April 6th NO REGRETS
As I walk along the roadside looking hopefully for more signs of spring among the lingering snowbanks and leaf litter, I notice that two of my neighbors still have their sap buckets out; one fellow with steam pouring out of his sugar shack. I wonder if I haven't perhaps pulled my taps to soon? But no, I'm quite content with the amount of the syrup I've made and am ready to get on with other things. There'll be plenty of sap to boil next year.

April 8th NO SNOW
Three days of dry windy weather have helped to melt whatever snow was still hidden in the woods and piled up along the roadsides. Even the big ice chunks down along the creek have disappeared. Driving along, I realized that I actually miss the snow. Everything looks so strange, naked and vulnerable without its protective blanket.

April 9th NEW SHOOTS
In the garden and about the yard, the day lily shoots and tulips are up as well as the iris and rhubarb. These are easy to recognize, and of course they are right where I planted them in the first place, so it's not as much of a guessing game as it is with their wild counterparts.

But these too, the unidentifiable green shoots down at the creek, are also beginning to take shape and are now unmistakable. Among the fragile grasses, fiddleheads and matted bluet leaves, the false hellebore stands out like a giant among dwarfs. Often mistaken from a distance for skunk cabbage, perhaps because of its huge size and creekside manner, the false hellebore looks in fact nothing at all like skunk cabbage.

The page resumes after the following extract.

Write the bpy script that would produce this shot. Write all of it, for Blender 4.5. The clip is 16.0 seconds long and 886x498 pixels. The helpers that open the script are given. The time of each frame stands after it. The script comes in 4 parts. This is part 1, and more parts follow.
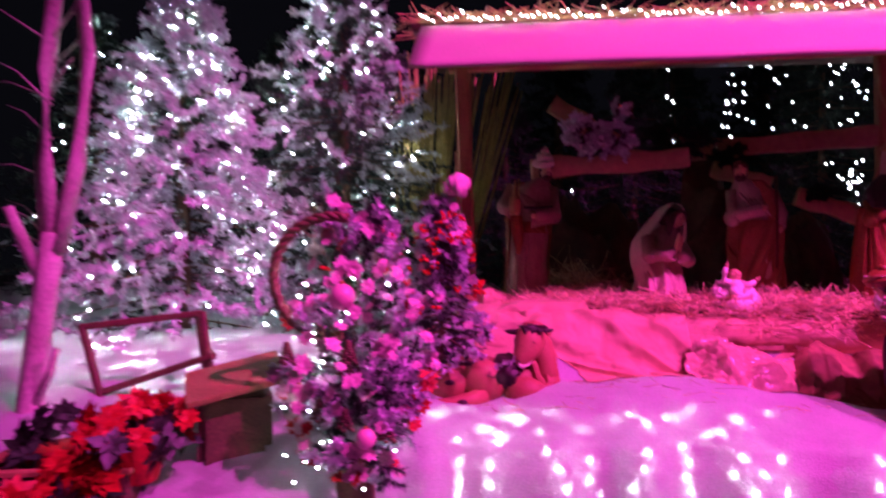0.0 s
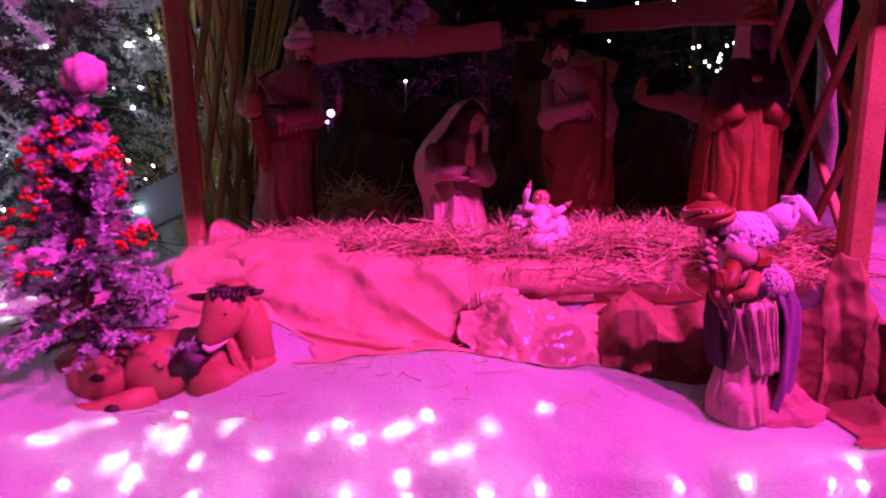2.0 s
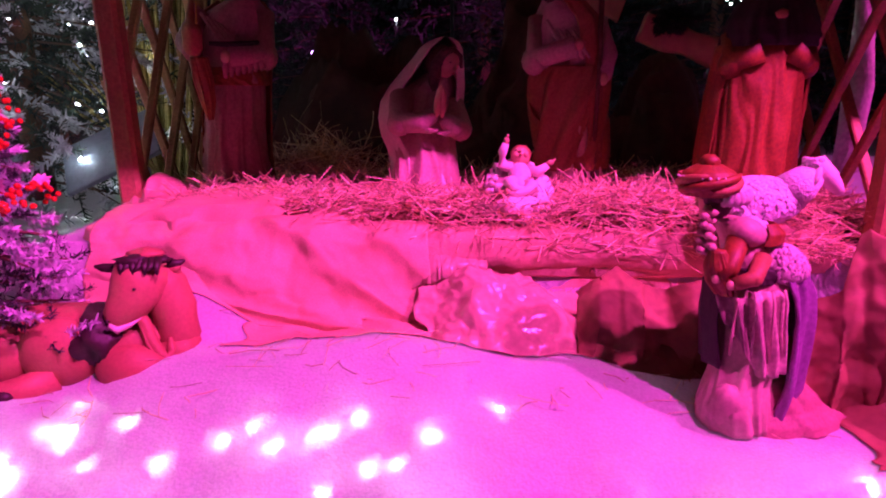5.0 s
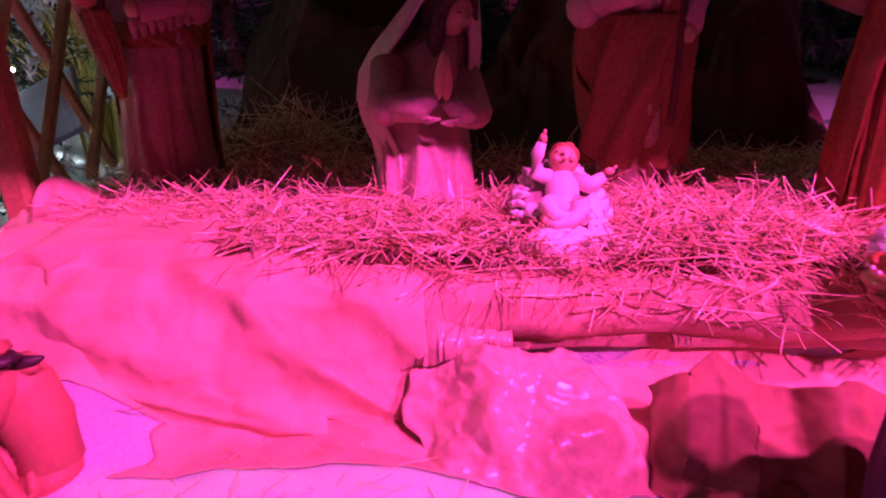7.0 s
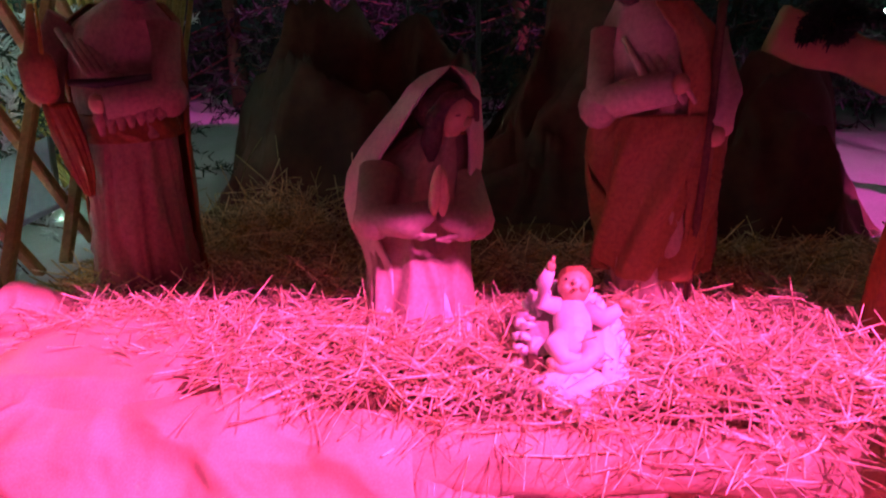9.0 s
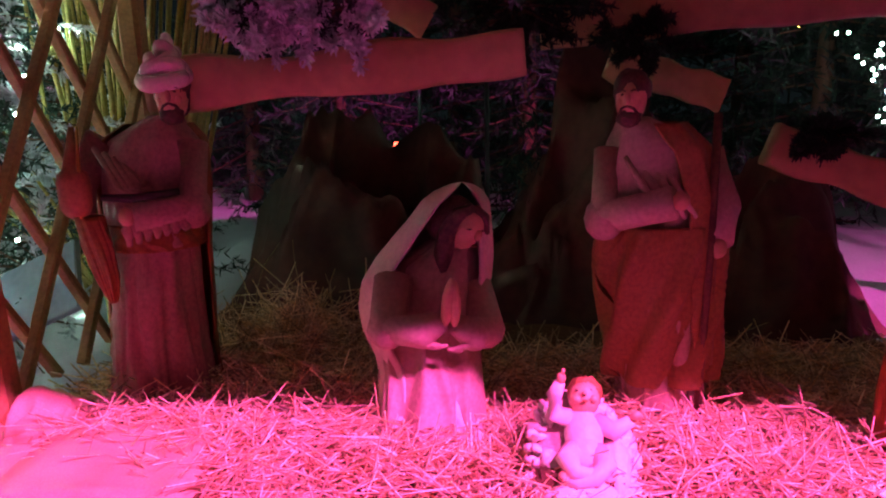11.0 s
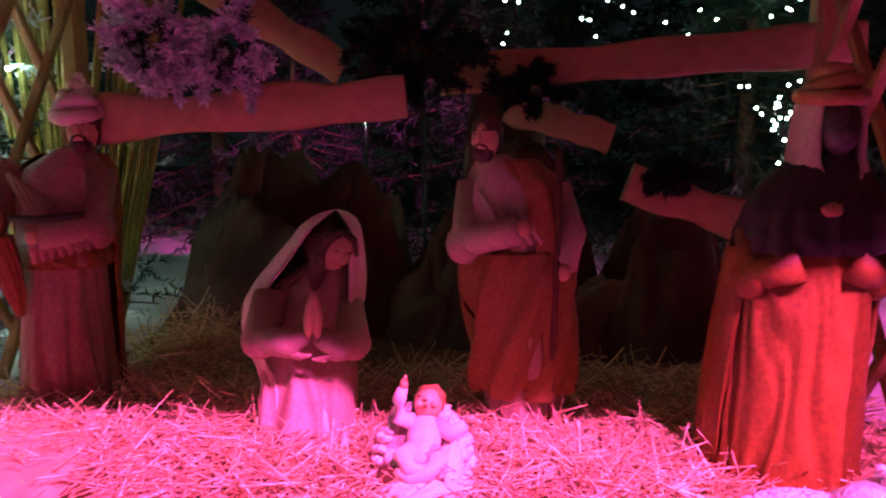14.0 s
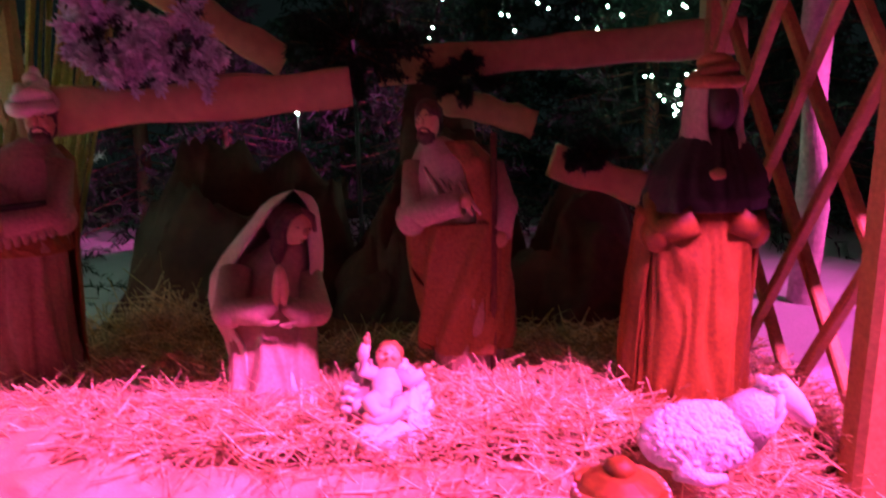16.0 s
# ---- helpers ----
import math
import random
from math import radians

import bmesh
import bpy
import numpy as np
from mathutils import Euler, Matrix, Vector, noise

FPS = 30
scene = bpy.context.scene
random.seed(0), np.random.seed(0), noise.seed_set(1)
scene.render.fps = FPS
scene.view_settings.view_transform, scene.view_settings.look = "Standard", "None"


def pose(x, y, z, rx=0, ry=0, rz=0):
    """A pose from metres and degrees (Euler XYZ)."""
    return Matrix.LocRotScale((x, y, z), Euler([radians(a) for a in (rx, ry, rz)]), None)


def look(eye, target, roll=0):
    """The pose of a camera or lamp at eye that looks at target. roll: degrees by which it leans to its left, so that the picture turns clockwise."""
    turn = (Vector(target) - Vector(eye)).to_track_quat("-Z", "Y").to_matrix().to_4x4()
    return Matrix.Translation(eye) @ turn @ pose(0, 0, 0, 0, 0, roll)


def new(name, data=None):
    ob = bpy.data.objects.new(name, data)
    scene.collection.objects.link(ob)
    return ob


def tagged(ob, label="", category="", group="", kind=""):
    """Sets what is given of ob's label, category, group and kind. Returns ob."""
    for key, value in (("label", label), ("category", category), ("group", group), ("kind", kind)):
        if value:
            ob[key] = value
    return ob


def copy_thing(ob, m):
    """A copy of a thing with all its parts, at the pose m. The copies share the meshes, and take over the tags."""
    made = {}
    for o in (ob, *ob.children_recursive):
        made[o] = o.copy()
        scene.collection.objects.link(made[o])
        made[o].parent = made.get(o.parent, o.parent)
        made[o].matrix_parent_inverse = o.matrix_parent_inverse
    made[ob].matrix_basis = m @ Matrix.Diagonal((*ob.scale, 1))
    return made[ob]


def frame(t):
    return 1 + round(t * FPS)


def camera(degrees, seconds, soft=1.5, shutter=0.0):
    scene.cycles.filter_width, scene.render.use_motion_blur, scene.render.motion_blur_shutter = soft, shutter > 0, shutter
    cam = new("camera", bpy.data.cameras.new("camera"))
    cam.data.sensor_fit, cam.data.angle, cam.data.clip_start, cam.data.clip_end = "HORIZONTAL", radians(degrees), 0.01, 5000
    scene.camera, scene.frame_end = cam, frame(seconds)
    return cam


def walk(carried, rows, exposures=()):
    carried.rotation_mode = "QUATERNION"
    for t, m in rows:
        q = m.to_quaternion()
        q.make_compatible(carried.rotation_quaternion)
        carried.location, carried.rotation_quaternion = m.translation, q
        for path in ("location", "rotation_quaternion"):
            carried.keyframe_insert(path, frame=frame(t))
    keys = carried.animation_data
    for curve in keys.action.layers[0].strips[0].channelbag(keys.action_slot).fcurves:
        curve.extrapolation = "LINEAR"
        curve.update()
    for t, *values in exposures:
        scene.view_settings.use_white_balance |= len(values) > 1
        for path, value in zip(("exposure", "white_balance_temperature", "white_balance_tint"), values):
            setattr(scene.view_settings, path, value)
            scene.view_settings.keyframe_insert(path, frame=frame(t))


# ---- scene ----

False hellebore (Veratrum virde) is a member of the lily family, and like most members of the lily family its leaves are parallel veined, not at all cabbage like. The false hellebore will eventually grow to a height of up to eight feet tall including its flower stalk, which is a couple feet itself. The shoots pictured here are about a foot tall, and grew that tall in a little over a week's time. It's a fast grower and will soon crowd the creek bank. But for now I can still make my way in between them, being careful not to step on the wild oats or anemones sprouting up in between. All parts of this plant are poisonous if eaten, so it is important not to confuse it with the skunk cabbage.

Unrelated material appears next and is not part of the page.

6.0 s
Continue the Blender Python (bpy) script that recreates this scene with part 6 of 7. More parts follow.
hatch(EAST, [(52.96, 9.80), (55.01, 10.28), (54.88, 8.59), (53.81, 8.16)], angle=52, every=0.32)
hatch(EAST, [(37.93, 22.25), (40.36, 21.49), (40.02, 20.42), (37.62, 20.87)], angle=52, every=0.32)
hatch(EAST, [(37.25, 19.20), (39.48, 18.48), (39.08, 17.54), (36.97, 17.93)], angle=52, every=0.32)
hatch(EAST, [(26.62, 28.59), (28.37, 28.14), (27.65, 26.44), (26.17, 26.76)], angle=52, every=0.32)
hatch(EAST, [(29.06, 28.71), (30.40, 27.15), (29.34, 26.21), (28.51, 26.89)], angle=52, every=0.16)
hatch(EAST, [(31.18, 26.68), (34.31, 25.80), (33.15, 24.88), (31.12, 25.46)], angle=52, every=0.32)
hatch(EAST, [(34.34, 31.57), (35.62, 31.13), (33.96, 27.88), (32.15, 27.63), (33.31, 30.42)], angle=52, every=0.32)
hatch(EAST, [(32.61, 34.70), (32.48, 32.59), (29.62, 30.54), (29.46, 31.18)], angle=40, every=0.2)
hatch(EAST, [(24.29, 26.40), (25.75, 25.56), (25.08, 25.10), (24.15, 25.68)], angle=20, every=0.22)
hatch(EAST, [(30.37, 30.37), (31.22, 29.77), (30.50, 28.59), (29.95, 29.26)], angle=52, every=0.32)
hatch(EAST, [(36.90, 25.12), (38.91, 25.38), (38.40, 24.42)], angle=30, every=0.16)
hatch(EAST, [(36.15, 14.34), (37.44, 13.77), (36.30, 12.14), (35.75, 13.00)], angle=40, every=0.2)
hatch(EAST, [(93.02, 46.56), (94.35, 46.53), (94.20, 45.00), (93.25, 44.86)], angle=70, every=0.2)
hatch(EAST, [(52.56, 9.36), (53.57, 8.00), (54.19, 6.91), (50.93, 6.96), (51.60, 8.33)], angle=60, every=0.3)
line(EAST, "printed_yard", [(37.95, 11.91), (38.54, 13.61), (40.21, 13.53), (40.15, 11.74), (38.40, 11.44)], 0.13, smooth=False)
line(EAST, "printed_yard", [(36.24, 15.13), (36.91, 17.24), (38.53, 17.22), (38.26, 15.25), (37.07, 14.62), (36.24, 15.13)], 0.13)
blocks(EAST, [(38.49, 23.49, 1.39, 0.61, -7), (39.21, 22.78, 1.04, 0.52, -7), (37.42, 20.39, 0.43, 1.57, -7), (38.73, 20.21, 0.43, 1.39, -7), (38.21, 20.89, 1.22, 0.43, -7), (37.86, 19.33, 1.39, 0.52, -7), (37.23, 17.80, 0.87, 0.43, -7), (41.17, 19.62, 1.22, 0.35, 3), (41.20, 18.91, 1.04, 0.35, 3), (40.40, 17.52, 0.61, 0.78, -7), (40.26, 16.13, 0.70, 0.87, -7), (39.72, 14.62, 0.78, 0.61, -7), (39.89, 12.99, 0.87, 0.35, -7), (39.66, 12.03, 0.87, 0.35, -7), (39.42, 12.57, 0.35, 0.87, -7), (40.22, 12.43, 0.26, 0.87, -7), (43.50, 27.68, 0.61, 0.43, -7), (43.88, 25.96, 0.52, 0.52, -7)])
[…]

Skunk cabbage (Symplocarpus foetidus) belongs to an entirely different family, the arum family, and is related to jack-in-the-pulpit and other plants with the strange flower arrangement of a spike (spadix) covered with a hood (spathe). Skunk cabbage's hooded flower spike pokes its fat round head out of the snow in February or March. Once pollinated, the cabbage-like leaves appear and grow to be quite large by the time the hellebore shoots come up. Skunk cabbage never attains the height of the hellebore, however. The whole plant has a skunk-like odor, but even so, it is said to be edible, the offensive odor being washed away in a couple of changes of cooking water. This is one wild food I've never tried.